▸ **TASK STATEMENT**
Output every line exactly as written. Leave out pictures.

(begin)

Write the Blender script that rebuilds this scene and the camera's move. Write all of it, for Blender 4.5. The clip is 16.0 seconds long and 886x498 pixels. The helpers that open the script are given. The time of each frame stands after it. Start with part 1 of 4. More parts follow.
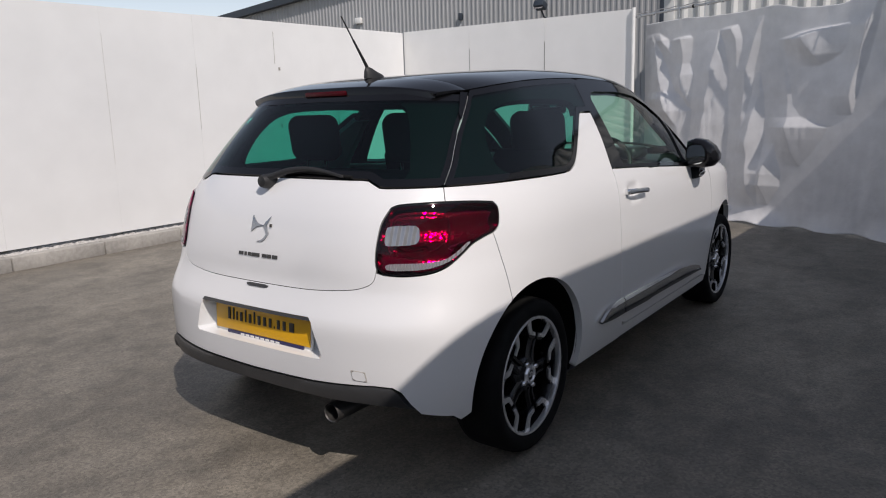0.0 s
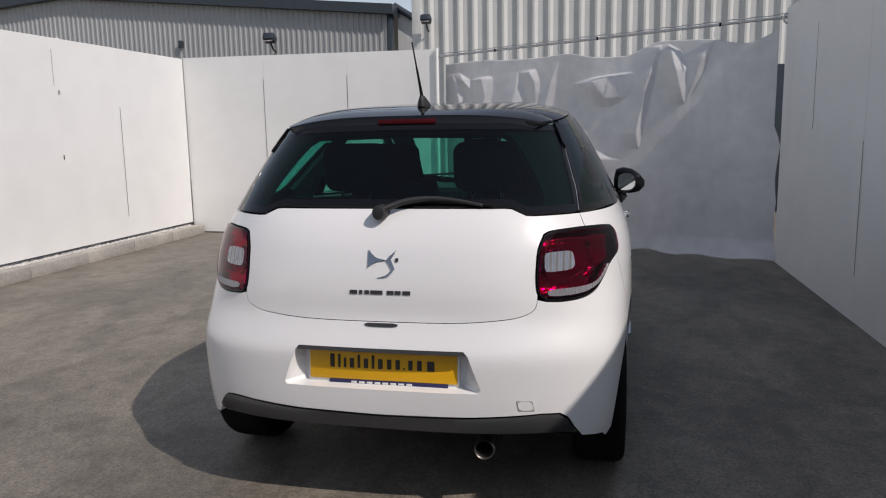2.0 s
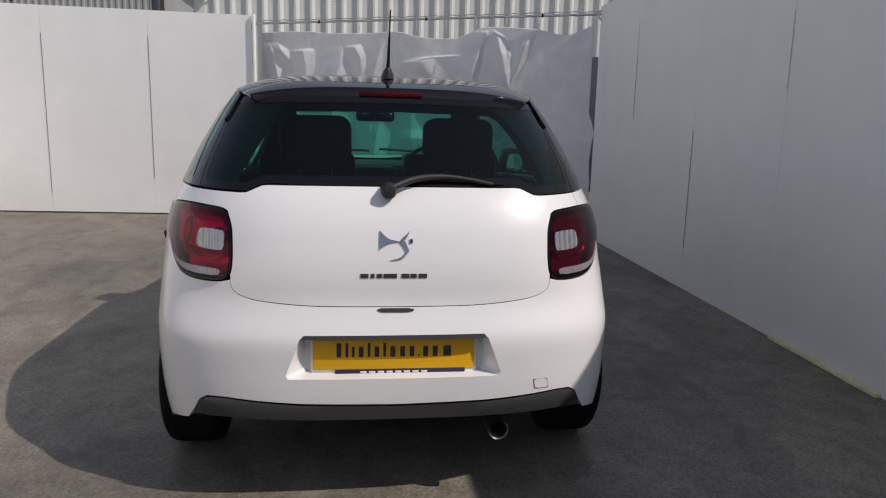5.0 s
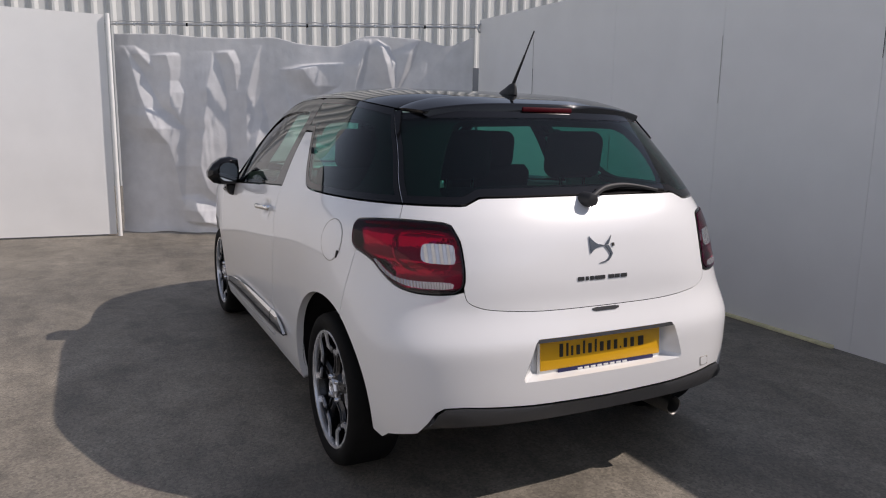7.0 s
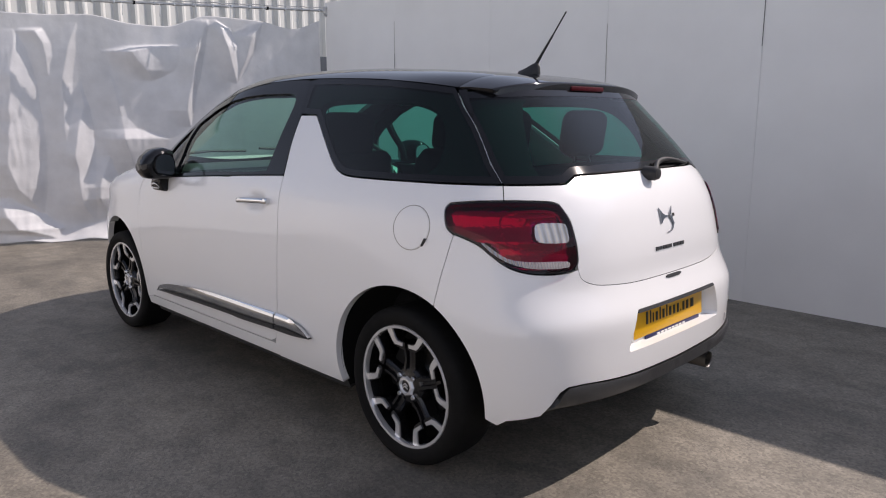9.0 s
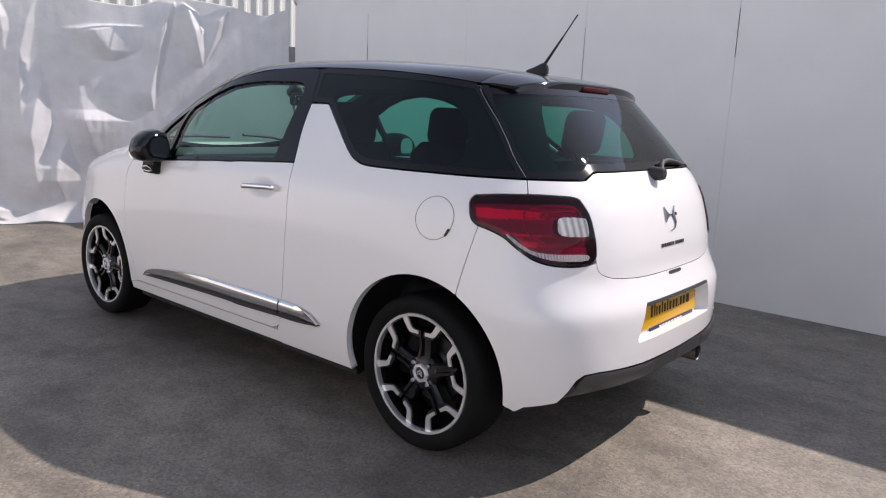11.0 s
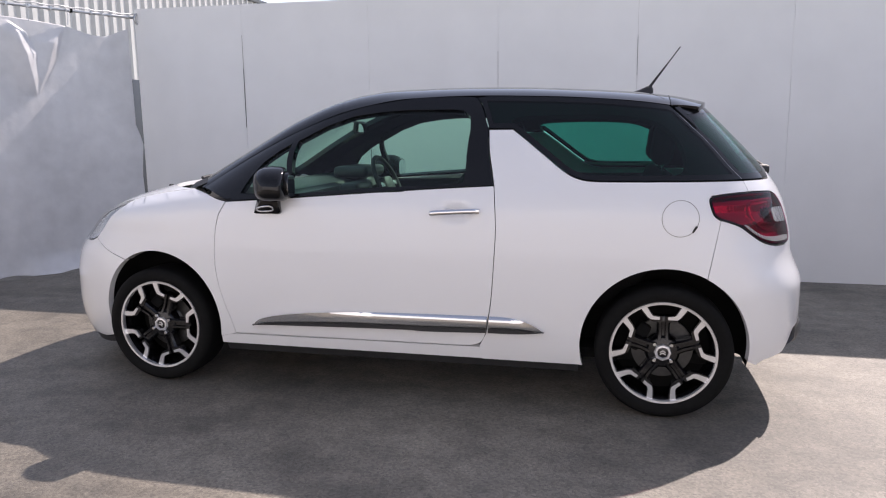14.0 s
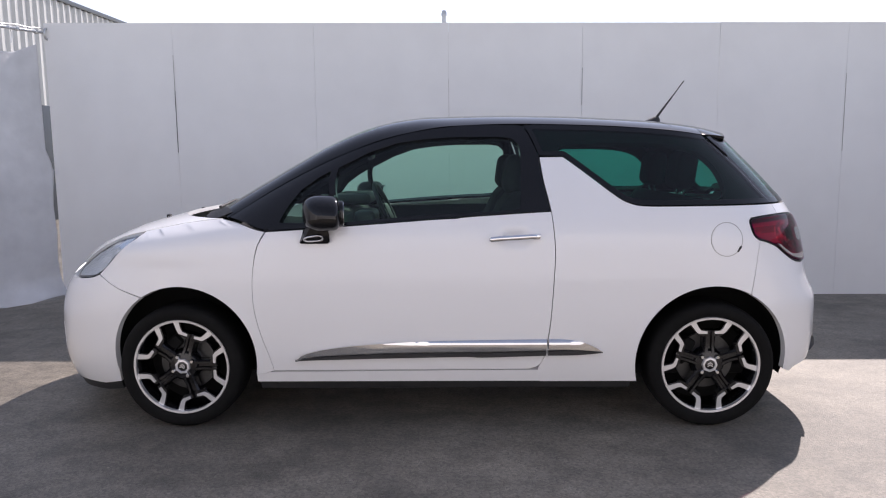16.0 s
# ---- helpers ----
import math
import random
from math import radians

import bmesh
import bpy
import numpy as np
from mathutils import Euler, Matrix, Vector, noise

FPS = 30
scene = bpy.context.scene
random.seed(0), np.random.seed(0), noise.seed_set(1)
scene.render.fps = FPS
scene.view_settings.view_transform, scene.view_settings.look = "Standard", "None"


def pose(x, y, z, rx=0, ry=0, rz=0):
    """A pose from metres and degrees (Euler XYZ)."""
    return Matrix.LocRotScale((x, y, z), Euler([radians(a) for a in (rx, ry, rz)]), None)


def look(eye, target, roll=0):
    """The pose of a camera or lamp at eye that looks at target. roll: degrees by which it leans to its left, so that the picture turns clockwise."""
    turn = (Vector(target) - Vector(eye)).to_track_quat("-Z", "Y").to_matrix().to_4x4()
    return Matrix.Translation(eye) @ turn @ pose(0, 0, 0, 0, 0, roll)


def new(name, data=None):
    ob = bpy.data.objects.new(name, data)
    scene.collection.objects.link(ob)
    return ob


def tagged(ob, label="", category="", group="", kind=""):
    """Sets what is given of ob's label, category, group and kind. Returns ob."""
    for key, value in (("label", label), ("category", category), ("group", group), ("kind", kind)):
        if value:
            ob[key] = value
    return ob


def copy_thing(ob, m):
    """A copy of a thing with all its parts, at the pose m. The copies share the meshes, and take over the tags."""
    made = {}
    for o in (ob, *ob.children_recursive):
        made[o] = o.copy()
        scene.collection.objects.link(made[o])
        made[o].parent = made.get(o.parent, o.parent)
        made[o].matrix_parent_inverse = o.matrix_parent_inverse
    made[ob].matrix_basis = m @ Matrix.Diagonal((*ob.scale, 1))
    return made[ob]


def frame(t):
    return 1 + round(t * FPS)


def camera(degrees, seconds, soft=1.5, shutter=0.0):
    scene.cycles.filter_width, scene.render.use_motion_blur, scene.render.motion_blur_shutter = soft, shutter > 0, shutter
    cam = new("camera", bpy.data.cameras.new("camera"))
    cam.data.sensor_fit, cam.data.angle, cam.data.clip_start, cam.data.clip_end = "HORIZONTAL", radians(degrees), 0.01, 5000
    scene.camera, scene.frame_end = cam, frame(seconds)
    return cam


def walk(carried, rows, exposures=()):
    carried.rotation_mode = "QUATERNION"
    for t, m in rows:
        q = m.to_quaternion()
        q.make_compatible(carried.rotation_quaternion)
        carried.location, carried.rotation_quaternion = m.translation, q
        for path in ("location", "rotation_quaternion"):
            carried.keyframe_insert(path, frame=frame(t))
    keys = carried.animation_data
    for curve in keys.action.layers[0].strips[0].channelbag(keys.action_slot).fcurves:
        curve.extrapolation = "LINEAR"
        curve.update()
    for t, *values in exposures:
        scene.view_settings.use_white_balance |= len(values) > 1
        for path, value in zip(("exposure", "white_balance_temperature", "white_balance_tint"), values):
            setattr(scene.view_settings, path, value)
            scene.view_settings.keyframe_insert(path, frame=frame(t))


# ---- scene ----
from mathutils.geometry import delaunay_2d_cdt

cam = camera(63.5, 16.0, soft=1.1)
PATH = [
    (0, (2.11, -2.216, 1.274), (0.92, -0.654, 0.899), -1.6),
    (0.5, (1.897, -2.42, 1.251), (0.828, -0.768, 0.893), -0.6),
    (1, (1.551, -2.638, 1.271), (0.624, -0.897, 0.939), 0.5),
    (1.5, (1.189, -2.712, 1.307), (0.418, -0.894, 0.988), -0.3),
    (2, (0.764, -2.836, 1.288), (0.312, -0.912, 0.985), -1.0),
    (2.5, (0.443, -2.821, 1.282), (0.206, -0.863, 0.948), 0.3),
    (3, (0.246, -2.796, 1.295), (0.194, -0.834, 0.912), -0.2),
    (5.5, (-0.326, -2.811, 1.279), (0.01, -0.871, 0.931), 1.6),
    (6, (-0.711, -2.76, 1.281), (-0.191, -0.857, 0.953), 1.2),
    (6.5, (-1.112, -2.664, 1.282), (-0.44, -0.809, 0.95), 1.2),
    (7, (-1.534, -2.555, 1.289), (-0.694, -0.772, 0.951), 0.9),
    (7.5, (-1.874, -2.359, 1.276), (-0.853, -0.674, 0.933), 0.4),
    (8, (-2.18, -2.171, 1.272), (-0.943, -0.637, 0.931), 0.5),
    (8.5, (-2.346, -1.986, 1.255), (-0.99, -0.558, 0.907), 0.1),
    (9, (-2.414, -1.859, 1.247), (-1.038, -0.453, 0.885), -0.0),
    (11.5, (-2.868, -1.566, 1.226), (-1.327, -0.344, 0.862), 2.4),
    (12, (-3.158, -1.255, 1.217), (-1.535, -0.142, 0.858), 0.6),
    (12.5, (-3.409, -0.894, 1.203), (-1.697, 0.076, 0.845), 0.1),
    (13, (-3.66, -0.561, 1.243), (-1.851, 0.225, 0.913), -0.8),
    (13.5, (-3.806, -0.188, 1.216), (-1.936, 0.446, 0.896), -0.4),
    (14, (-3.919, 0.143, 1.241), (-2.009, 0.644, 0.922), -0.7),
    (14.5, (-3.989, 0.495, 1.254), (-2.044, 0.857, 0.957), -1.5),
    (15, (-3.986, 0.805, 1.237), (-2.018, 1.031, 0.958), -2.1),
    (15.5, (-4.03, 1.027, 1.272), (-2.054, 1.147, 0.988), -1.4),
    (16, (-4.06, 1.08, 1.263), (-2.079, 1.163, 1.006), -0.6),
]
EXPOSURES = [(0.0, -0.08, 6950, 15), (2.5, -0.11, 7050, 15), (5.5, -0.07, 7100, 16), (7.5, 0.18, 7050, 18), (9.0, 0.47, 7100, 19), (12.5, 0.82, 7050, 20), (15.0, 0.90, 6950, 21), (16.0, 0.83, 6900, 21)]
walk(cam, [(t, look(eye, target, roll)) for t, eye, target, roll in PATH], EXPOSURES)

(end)

▸ **EXERCISE RESPONSE**
Write the Blender script that rebuilds this scene and the camera's move. Write all of it, for Blender 4.5. The clip is 16.0 seconds long and 886x498 pixels. The helpers that open the script are given. The time of each frame stands after it. Start with part 1 of 4. More parts follow.
0.0 s
2.0 s
5.0 s
7.0 s
9.0 s
11.0 s
14.0 s
16.0 s
# ---- helpers ----
import math
import random
from math import radians

import bmesh
import bpy
import numpy as np
from mathutils import Euler, Matrix, Vector, noise

FPS = 30
scene = bpy.context.scene
random.seed(0), np.random.seed(0), noise.seed_set(1)
scene.render.fps = FPS
scene.view_settings.view_transform, scene.view_settings.look = "Standard", "None"


def pose(x, y, z, rx=0, ry=0, rz=0):
    """A pose from metres and degrees (Euler XYZ)."""
    return Matrix.LocRotScale((x, y, z), Euler([radians(a) for a in (rx, ry, rz)]), None)


def look(eye, target, roll=0):
    """The pose of a camera or lamp at eye that looks at target. roll: degrees by which it leans to its left, so that the picture turns clockwise."""
    turn = (Vector(target) - Vector(eye)).to_track_quat("-Z", "Y").to_matrix().to_4x4()
    return Matrix.Translation(eye) @ turn @ pose(0, 0, 0, 0, 0, roll)


def new(name, data=None):
    ob = bpy.data.objects.new(name, data)
    scene.collection.objects.link(ob)
    return ob


def tagged(ob, label="", category="", group="", kind=""):
    """Sets what is given of ob's label, category, group and kind. Returns ob."""
    for key, value in (("label", label), ("category", category), ("group", group), ("kind", kind)):
        if value:
            ob[key] = value
    return ob


def copy_thing(ob, m):
    """A copy of a thing with all its parts, at the pose m. The copies share the meshes, and take over the tags."""
    made = {}
    for o in (ob, *ob.children_recursive):
        made[o] = o.copy()
        scene.collection.objects.link(made[o])
        made[o].parent = made.get(o.parent, o.parent)
        made[o].matrix_parent_inverse = o.matrix_parent_inverse
    made[ob].matrix_basis = m @ Matrix.Diagonal((*ob.scale, 1))
    return made[ob]


def frame(t):
    return 1 + round(t * FPS)


def camera(degrees, seconds, soft=1.5, shutter=0.0):
    scene.cycles.filter_width, scene.render.use_motion_blur, scene.render.motion_blur_shutter = soft, shutter > 0, shutter
    cam = new("camera", bpy.data.cameras.new("camera"))
    cam.data.sensor_fit, cam.data.angle, cam.data.clip_start, cam.data.clip_end = "HORIZONTAL", radians(degrees), 0.01, 5000
    scene.camera, scene.frame_end = cam, frame(seconds)
    return cam


def walk(carried, rows, exposures=()):
    carried.rotation_mode = "QUATERNION"
    for t, m in rows:
        q = m.to_quaternion()
        q.make_compatible(carried.rotation_quaternion)
        carried.location, carried.rotation_quaternion = m.translation, q
        for path in ("location", "rotation_quaternion"):
            carried.keyframe_insert(path, frame=frame(t))
    keys = carried.animation_data
    for curve in keys.action.layers[0].strips[0].channelbag(keys.action_slot).fcurves:
        curve.extrapolation = "LINEAR"
        curve.update()
    for t, *values in exposures:
        scene.view_settings.use_white_balance |= len(values) > 1
        for path, value in zip(("exposure", "white_balance_temperature", "white_balance_tint"), values):
            setattr(scene.view_settings, path, value)
            scene.view_settings.keyframe_insert(path, frame=frame(t))


# ---- scene ----
from mathutils.geometry import delaunay_2d_cdt

cam = camera(63.5, 16.0, soft=1.1)
PATH = [
    (0, (2.11, -2.216, 1.274), (0.92, -0.654, 0.899), -1.6),
    (0.5, (1.897, -2.42, 1.251), (0.828, -0.768, 0.893), -0.6),
    (1, (1.551, -2.638, 1.271), (0.624, -0.897, 0.939), 0.5),
    (1.5, (1.189, -2.712, 1.307), (0.418, -0.894, 0.988), -0.3),
    (2, (0.764, -2.836, 1.288), (0.312, -0.912, 0.985), -1.0),
    (2.5, (0.443, -2.821, 1.282), (0.206, -0.863, 0.948), 0.3),
    (3, (0.246, -2.796, 1.295), (0.194, -0.834, 0.912), -0.2),
    (5.5, (-0.326, -2.811, 1.279), (0.01, -0.871, 0.931), 1.6),
    (6, (-0.711, -2.76, 1.281), (-0.191, -0.857, 0.953), 1.2),
    (6.5, (-1.112, -2.664, 1.282), (-0.44, -0.809, 0.95), 1.2),
    (7, (-1.534, -2.555, 1.289), (-0.694, -0.772, 0.951), 0.9),
    (7.5, (-1.874, -2.359, 1.276), (-0.853, -0.674, 0.933), 0.4),
    (8, (-2.18, -2.171, 1.272), (-0.943, -0.637, 0.931), 0.5),
    (8.5, (-2.346, -1.986, 1.255), (-0.99, -0.558, 0.907), 0.1),
    (9, (-2.414, -1.859, 1.247), (-1.038, -0.453, 0.885), -0.0),
    (11.5, (-2.868, -1.566, 1.226), (-1.327, -0.344, 0.862), 2.4),
    (12, (-3.158, -1.255, 1.217), (-1.535, -0.142, 0.858), 0.6),
    (12.5, (-3.409, -0.894, 1.203), (-1.697, 0.076, 0.845), 0.1),
    (13, (-3.66, -0.561, 1.243), (-1.851, 0.225, 0.913), -0.8),
    (13.5, (-3.806, -0.188, 1.216), (-1.936, 0.446, 0.896), -0.4),
    (14, (-3.919, 0.143, 1.241), (-2.009, 0.644, 0.922), -0.7),
    (14.5, (-3.989, 0.495, 1.254), (-2.044, 0.857, 0.957), -1.5),
    (15, (-3.986, 0.805, 1.237), (-2.018, 1.031, 0.958), -2.1),
    (15.5, (-4.03, 1.027, 1.272), (-2.054, 1.147, 0.988), -1.4),
    (16, (-4.06, 1.08, 1.263), (-2.079, 1.163, 1.006), -0.6),
]
EXPOSURES = [(0.0, -0.08, 6950, 15), (2.5, -0.11, 7050, 15), (5.5, -0.07, 7100, 16), (7.5, 0.18, 7050, 18), (9.0, 0.47, 7100, 19), (12.5, 0.82, 7050, 20), (15.0, 0.90, 6950, 21), (16.0, 0.83, 6900, 21)]
walk(cam, [(t, look(eye, target, roll)) for t, eye, target, roll in PATH], EXPOSURES)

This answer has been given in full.